While Bennett has not found a sympathetic audience for his concerns regarding delisting the IRGC in the US, he’ll likely have an easier time rallying support among partners in the region.

An Egyptian official told The Times of Israel that the issue came up during Bennett’s trilateral meeting with Egyptian President Abdel-Fattah el-Sissi and UAE Crown Prince Sheikh Mohammed bin Zayed Al Nahyan in the Sinai resort town of Sharm el-Sheikh earlier this week.

Abu Dhabi Crown Prince Mohammed bin Zayed al-Nahyan (R), Egyptian President Abdel-Fattah el-Sissi (C) and Prime Minister Naftali Bennett meet in Sharm el-Sheikh, March 22, 2022 (Spokesman of the Egyptian Presidency)

While Abu Dhabi and Cairo may be more amenable than Israel to a revived nuclear deal, they are much more concerned with Iran’s regional activity, through the IRGC and other proxies. The Emiratis, in particular, are still fuming over the lack of US support following missile attacks by Yemen’s Iran-backed Houthi rebels.

This, on paper, makes them much more likely to cooperate with Israel in an effort to pressure the US not to cave to an Iranian demand that Jerusalem fears will further embolden Iran to expand its grip throughout the region.

Still, Zimmt cautioned against talk of a NATO-like alliance between Israel and its Arab allies, pointing out that the latter are not in a position to come out too forcefully against Iran.

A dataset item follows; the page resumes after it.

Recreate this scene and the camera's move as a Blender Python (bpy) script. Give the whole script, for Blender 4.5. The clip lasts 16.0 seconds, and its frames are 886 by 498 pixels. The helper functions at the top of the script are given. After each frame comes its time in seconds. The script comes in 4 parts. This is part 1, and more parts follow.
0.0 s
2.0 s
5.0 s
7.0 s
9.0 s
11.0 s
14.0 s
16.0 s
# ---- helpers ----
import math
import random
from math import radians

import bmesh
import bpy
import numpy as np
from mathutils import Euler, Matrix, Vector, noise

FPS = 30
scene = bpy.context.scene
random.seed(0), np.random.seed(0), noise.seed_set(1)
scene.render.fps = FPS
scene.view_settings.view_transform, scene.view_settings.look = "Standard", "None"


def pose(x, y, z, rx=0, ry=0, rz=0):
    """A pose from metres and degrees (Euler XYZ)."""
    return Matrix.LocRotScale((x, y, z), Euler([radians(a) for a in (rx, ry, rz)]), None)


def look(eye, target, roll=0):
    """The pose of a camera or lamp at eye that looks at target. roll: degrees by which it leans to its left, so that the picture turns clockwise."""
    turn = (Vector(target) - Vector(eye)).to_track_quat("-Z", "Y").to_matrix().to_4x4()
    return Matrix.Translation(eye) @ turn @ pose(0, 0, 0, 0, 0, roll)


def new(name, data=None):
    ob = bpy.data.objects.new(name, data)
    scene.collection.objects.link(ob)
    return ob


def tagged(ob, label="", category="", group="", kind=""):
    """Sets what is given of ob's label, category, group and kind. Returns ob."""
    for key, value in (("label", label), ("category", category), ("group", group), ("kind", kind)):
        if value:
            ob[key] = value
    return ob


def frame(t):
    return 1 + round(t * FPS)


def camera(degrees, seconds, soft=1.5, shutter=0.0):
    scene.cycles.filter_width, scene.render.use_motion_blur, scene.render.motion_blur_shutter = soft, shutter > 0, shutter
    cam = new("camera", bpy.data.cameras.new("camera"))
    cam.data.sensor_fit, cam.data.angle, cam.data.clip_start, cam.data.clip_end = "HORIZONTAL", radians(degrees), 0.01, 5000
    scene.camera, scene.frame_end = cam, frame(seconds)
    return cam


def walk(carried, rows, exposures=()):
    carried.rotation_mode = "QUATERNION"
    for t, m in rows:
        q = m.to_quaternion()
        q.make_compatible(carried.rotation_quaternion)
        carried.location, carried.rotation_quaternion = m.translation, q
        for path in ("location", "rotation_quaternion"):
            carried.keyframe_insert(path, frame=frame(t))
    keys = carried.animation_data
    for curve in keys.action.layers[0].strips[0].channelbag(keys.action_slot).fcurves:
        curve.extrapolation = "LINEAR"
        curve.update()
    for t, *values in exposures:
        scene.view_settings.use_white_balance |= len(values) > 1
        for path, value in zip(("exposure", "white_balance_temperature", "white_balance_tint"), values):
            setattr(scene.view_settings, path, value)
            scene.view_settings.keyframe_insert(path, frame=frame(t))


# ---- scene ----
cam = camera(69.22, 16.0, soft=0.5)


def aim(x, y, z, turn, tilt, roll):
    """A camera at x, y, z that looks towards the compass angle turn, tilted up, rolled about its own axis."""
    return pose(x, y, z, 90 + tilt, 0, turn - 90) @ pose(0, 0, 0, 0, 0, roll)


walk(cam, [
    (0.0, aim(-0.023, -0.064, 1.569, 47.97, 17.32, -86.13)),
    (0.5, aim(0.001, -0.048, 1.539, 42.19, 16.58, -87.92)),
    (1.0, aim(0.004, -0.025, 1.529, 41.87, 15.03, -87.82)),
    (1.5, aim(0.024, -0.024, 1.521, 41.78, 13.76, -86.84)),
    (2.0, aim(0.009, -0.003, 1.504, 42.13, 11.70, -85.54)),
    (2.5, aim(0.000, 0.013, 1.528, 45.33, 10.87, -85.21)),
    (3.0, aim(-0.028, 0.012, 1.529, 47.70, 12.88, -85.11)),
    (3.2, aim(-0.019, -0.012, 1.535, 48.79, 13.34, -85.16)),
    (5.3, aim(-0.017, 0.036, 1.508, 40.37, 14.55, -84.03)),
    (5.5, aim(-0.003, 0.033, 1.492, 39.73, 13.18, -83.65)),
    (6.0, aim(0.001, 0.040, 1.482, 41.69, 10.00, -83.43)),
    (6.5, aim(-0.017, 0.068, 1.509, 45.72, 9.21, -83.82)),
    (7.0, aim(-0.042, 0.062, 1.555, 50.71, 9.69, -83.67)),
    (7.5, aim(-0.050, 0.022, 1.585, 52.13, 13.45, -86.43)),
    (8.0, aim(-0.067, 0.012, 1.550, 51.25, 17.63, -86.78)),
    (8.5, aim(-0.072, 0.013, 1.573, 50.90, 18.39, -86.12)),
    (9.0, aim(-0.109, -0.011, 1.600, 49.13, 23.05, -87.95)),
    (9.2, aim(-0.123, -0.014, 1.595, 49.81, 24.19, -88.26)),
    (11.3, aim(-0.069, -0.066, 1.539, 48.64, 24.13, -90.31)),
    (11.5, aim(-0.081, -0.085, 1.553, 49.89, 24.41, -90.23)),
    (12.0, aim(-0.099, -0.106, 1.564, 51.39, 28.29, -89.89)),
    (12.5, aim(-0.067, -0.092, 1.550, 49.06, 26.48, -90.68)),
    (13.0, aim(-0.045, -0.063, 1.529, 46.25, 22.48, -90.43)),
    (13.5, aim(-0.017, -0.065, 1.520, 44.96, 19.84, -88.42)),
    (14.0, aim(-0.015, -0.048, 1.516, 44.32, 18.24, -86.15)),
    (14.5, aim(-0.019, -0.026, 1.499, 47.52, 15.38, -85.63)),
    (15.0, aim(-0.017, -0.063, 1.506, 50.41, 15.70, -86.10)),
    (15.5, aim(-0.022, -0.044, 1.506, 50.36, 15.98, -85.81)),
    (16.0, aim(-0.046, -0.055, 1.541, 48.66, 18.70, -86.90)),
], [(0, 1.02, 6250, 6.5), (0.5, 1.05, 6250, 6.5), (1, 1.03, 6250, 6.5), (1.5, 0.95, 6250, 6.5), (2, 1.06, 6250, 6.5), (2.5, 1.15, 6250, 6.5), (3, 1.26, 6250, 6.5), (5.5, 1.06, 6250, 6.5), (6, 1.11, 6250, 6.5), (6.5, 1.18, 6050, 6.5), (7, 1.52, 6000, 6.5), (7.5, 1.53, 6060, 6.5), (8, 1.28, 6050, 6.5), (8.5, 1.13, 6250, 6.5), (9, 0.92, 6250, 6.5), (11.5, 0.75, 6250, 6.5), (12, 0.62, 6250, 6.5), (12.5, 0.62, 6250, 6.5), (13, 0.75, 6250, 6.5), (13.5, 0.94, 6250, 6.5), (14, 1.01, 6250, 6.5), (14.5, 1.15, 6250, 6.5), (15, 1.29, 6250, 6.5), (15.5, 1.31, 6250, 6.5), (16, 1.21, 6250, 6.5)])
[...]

“They’re the ones who live two meters away from Iran, not us, and there’s a limit to what they can do,” he said of the Emiratis. “Iran may be on our border as well through its proxies, but the power balance is not the same between Israel and Iran and between the UAE and Iran.”

He noted efforts over the past two years by Abu Dhabi to warm ties with Tehran, as well as its decision not to blame Iran for the Houthi attacks, “even when it’s clear to everyone who backs the Houthis.”

Regardless of whether opposition among Israel’s Arab allies will bring them to act against delisting the IRGC, Levitt argued that ignoring their concerns would be a self-defeating policy for the Biden administration.

“If your whole foreign policy is about rebuilding partnerships and alliances, you can’t alienate your partners and allies,” he said.